After nearly a 17-year long wait, Russia could finally be a member of the World Trade Organization by 2011, as it finally reached a deal with European Union, the last opposing member, on Wednesday.

We settled all the issues with the EU and now, with account of the U.S. position, Russia doesn't have any barriers towards joining the WTO, first deputy Prime Minister Igor Shuvalov said in a statement.

Russia and the EU agreed to phase out Russian export taxes on raw materials, particularly timber, a point of concern for many European nations as it drove up the costs of manufacturing. The phasing out will occur after Russia becomes a member of the WTO.

The deal with the EU is one of the last hurdles Russia had to face in its 17-year long battle for WTO membership. Russia is the last of the big economies that is not a member of the 153-nation WTO.

Russia first applied for membership in June 1993. However, many of the country's policies were not compliant with WTO regulations and Russia has been on a constant spree of negotiating for the position since then.

Russia has managed to turn WTO accession on its head by acting as a deal maker, not a deal taker. Year after year, Russian negotiators have signaled that they have made more progress than is in fact the case and have refused to budge on key issues, David Christy said in an article on NPR in June, 2010.

In August, Russia lifted a ban on poultry imports from several U.S. plants, removing one of the major barriers between the country and the U.S. The other major concern during the talks between the two nations was intellectual property rights.

According to WTO regulations, there are minimum standards to be met by its member nations on various areas, including protection of intellectual property rights.

Russia agreed to improve its efforts to stop piracy, counterfeiting of music and other such intellectual property. Russia has been known to have virtually non-existent copyright laws under the Tsarist regime. It was only in 1967 that Russia signed its first international copyright agreement.

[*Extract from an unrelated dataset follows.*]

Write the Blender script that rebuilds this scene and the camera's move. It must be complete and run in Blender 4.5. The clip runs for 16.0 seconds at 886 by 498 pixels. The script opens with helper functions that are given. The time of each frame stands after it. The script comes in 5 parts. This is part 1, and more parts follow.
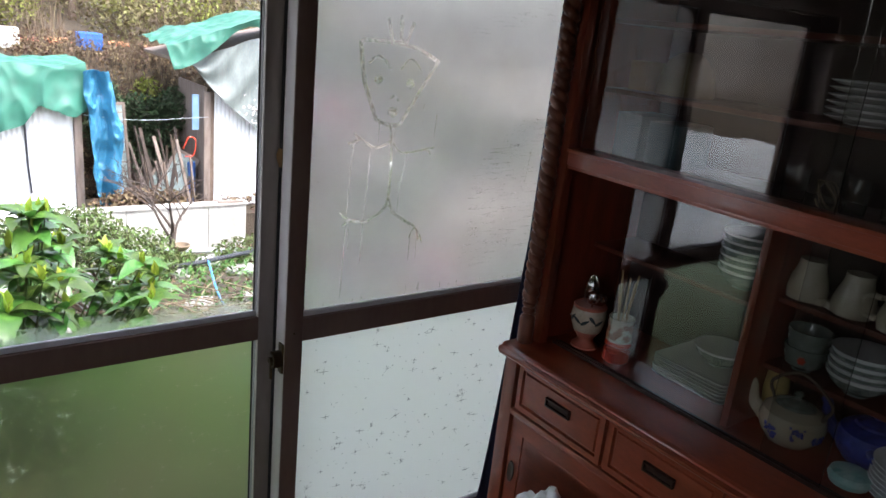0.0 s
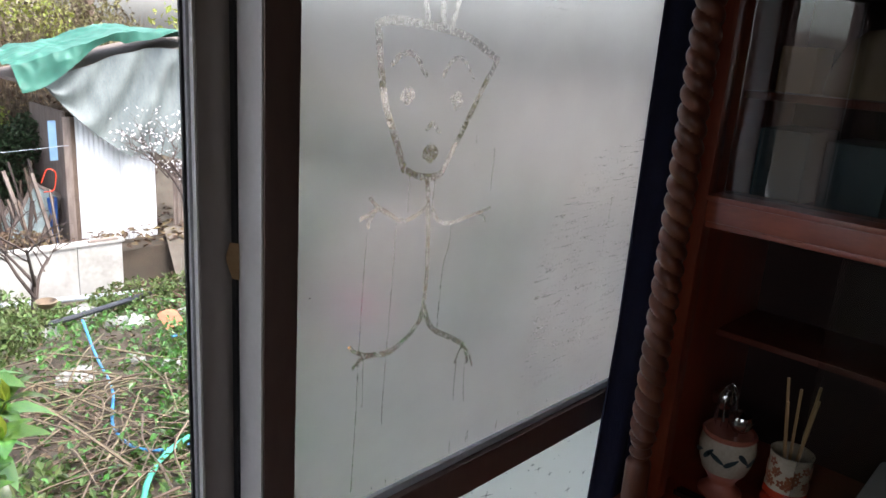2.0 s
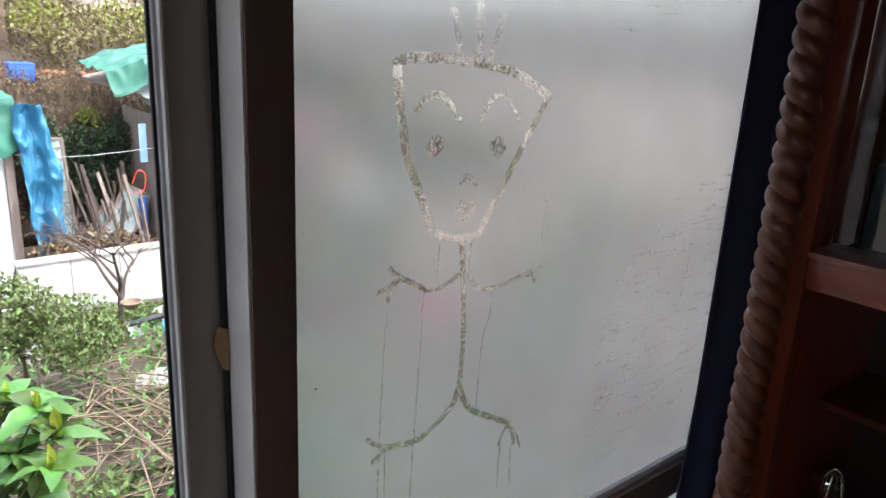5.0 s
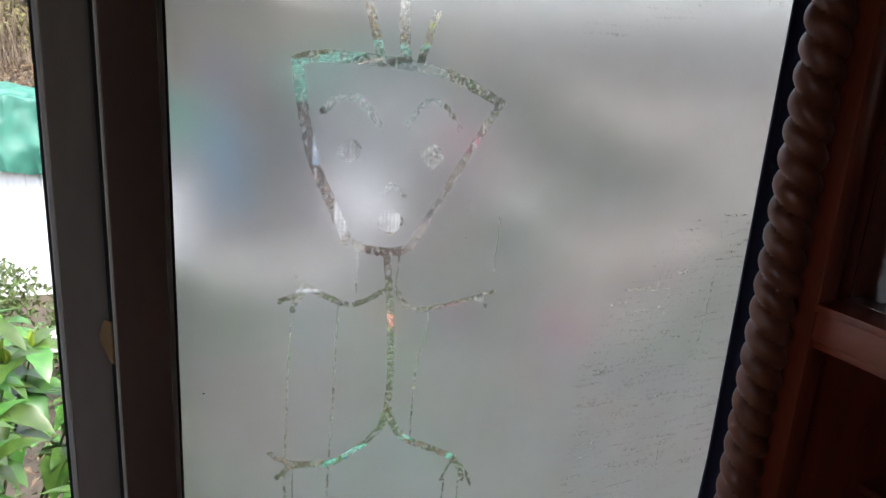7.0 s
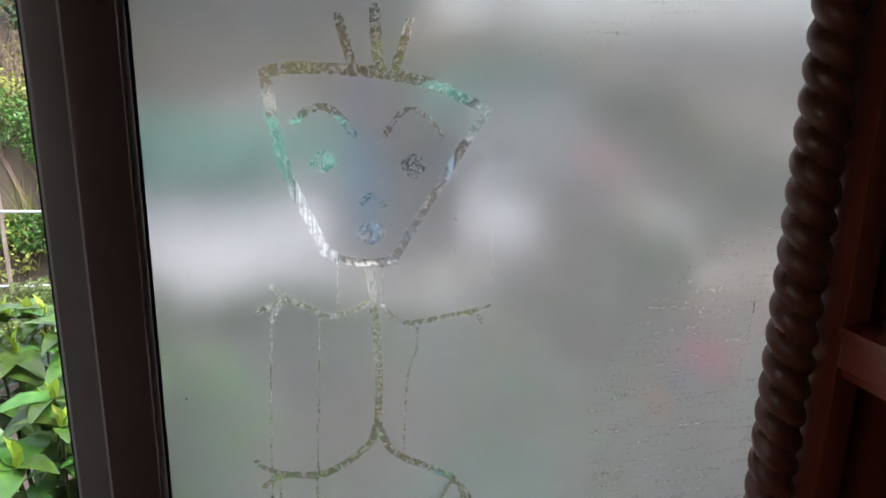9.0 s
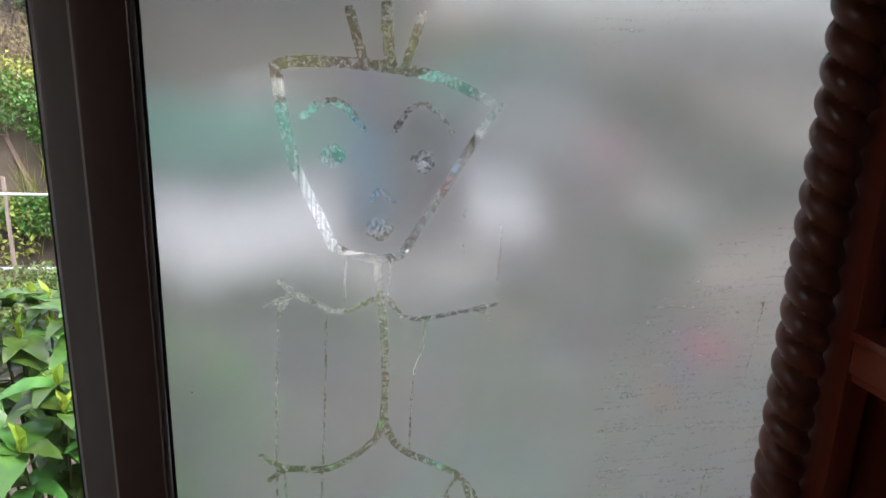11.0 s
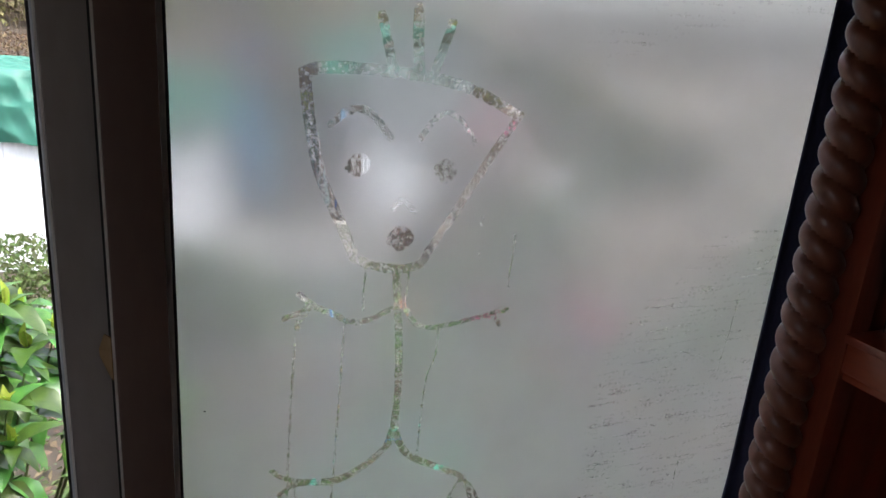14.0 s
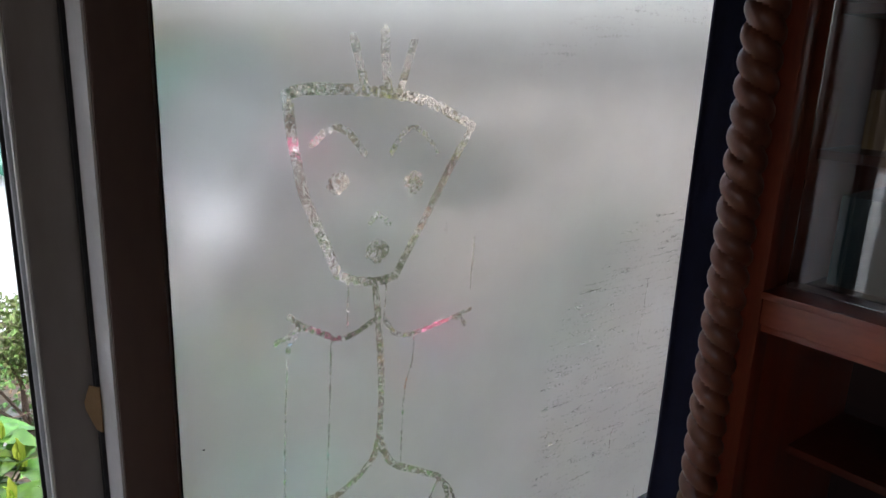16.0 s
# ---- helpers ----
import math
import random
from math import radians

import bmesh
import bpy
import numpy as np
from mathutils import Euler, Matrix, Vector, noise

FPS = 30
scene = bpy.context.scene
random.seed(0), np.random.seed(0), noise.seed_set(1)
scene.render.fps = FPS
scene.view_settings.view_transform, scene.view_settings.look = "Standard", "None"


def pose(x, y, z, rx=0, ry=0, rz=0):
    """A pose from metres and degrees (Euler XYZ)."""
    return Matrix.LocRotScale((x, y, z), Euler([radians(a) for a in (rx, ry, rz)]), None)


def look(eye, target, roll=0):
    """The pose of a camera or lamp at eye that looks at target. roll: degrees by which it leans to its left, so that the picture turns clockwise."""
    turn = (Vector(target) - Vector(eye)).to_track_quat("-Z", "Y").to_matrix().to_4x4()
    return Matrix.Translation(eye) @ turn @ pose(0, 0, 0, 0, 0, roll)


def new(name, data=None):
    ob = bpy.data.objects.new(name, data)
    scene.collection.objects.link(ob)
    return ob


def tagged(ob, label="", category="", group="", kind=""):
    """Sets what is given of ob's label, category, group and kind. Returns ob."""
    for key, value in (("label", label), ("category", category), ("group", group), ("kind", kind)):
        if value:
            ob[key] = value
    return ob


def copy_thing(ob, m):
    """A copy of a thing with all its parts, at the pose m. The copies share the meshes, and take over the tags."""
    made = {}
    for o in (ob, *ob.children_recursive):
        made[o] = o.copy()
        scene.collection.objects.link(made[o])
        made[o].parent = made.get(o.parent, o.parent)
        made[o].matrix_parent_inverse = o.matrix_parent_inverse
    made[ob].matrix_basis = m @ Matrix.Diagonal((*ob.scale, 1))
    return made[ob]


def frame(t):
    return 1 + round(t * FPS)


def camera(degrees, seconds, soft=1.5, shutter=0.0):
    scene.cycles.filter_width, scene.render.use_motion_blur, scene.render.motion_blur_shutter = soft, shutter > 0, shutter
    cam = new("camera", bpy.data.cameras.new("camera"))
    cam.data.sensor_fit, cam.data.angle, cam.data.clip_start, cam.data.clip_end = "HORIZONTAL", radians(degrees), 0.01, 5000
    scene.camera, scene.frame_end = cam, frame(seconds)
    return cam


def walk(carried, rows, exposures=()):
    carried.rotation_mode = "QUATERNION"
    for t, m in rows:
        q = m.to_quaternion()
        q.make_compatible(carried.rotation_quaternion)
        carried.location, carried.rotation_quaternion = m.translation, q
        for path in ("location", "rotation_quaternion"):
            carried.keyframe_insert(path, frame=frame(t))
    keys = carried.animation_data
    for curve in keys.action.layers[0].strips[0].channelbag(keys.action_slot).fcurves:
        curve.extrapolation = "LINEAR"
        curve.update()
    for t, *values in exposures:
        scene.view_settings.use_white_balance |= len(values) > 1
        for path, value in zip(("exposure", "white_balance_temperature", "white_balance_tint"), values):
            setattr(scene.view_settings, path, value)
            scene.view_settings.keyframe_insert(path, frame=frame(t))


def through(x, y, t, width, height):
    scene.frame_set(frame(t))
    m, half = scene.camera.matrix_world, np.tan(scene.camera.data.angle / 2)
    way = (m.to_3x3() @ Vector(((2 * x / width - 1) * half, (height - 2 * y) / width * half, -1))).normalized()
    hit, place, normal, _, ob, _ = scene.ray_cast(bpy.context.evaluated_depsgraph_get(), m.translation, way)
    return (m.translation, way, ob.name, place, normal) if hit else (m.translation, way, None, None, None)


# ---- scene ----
cam = camera(62.0, 16.0)
PATH = [
    (0, (-0.884, -1.773, 1.651), (0.279, -0.255, 1.066), 6.0),
    (0.5, (-0.843, -1.534, 1.639), (0.375, -0.046, 1.087), 5.2),
    (1, (-0.707, -1.22, 1.61), (0.543, 0.249, 1.084), 4.6),
    (1.5, (-0.607, -0.967, 1.58), (0.715, 0.428, 1.027), 4.4),
    (2, (-0.558, -0.807, 1.563), (0.838, 0.521, 1.024), 4.0),
    (2.5, (-0.456, -0.745, 1.575), (0.891, 0.626, 1.023), 3.4),
    (3, (-0.381, -0.712, 1.593), (0.868, 0.738, 1.011), 3.2),
    (3.5, (-0.361, -0.685, 1.611), (0.886, 0.755, 1.0), 2.8),
    (4, (-0.39, -0.677, 1.627), (0.86, 0.769, 1.039), 2.7),
    (6.5, (-0.192, -0.782, 1.599), (0.848, 0.837, 1.058), 4.4),
    (7, (-0.079, -0.807, 1.615), (0.772, 0.917, 1.065), 3.7),
    (7.5, (-0.02, -0.827, 1.616), (0.693, 0.959, 1.067), 2.6),
    (8, (0.024, -0.832, 1.622), (0.683, 0.967, 1.048), 2.7),
    (8.5, (0.09, -0.846, 1.595), (0.627, 1.013, 1.089), 1.2),
    (9, (0.112, -0.851, 1.608), (0.602, 1.018, 1.09), 1.0),
    (9.5, (0.112, -0.854, 1.606), (0.596, 1.019, 1.097), 1.1),
    (10, (0.118, -0.853, 1.604), (0.592, 1.022, 1.093), 1.0),
    (12.5, (0.085, -0.818, 1.637), (0.588, 1.019, 1.028), 3.2),
    (13, (0.083, -0.813, 1.636), (0.593, 1.022, 1.026), 3.0),
    (13.5, (0.008, -0.8, 1.65), (0.632, 0.997, 1.033), 3.6),
    (14, (-0.046, -0.771, 1.649), (0.738, 0.967, 1.043), 4.5),
    (14.5, (-0.111, -0.745, 1.633), (0.804, 0.938, 1.058), 3.4),
    (15, (-0.214, -0.73, 1.621), (0.874, 0.86, 1.083), 2.4),
    (15.5, (-0.266, -0.705, 1.649), (0.937, 0.784, 1.068), 2.1),
    (16, (-0.226, -0.716, 1.636), (0.98, 0.79, 1.108), 2.2),
]
walk(cam, [(t, look(eye, target, roll)) for t, eye, target, roll in PATH],
     exposures=[(t, e, 6450, 15.5) for t, e in ((0.0, 3.0), (1.0, 2.76), (2.0, 2.72), (4.0, 2.9), (7.0, 2.78), (8.5, 2.62), (13.0, 2.62), (14.5, 2.75), (16.0, 2.85))])

# ---- light ----
SUN_ELEV, SUN_ROT = radians(63), radians(142)
world = bpy.data.worlds.new("sky")
scene.world = world
world.use_nodes = True
wn = world.node_tree.nodes
sky = wn.new("ShaderNodeTexSky")
sky.sky_type, sky.sun_disc = "NISHITA", False
sky.sun_elevation, sky.sun_rotation = SUN_ELEV, SUN_ROT
sky.air_density, sky.dust_density, sky.ozone_density = 1.0, 4.0, 1.0
soft_sky = wn.new("ShaderNodeHueSaturation")
soft_sky.inputs["Saturation"].default_value = 0.45
world.node_tree.links.new(sky.outputs[0], soft_sky.inputs["Color"])
world.node_tree.links.new(soft_sky.outputs[0], wn["Background"].inputs["Color"])
wn["Background"].inputs["Strength"].default_value = 0.15
sun = new("sun", bpy.data.lights.new("sun", "SUN"))
sun.data.energy, sun.data.angle, sun.data.color = 0.5, radians(25), (1.0, 0.97, 0.94)
sun.matrix_world = look((2.8, -3.58, 8.91), (0, 0, 0))
# area fill lamp added to brighten the room, set in an unseen opening
fill_lamp = new("west_fill_lamp", bpy.data.lights.new("west_fill_lamp", "AREA"))
fill_lamp.data.shape, fill_lamp.data.size, fill_lamp.data.size_y = "RECTANGLE", 1.5, 0.8
fill_lamp.data.energy, fill_lamp.data.color = 0.34, (0.97, 0.99, 1.0)
fill_lamp.matrix_world = look((-2.66, -2.0, 1.77), (0, -2.0, 1.77))

# ---- materials ----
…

There are other issues that Russia needs to tackle before it can join the WTO. The Russia-EU deal will be officially signed in December.

Some of those issues include fair and regular health laws for farm imports, stricter enforcement of intellectual property rights and agricultural trade.

Majority of the Russian economy is dependent on natural resources exports and agricultural exports, making it necessary for the laws of the country to be compliant with WTO standards.

Russia plans to increase its exports of chicken, beef and pork by the end of 2012.

Russia also has to sort out territorial issues with Georgia, with whom it has been in a state of war since 2008.

Georgia, currently a member of the WTO, has the power to block Russia from joining the WTO. However, Russia does not consider Georgia much of an obstacle at this point. The Russian deputy PM Shuvalov said he has not heard anything about Georgia wanting to block Russia's ascension currently.

However, experts believe Moscow would have to tackle this issue before it can officially be a member of the WTO.

Separately, China and Russia signed an agreement to expand bilateral trade and began trading the yuan against the Russian ruble earlier this week. The move also phases out the U.S. dollar, which has become weak due to the economic recession and the following government bailouts and stimulus plans.

Though experts believe that the impact of the move on the U.S. dollar is limited, it remains to be seen how the U.S. would react.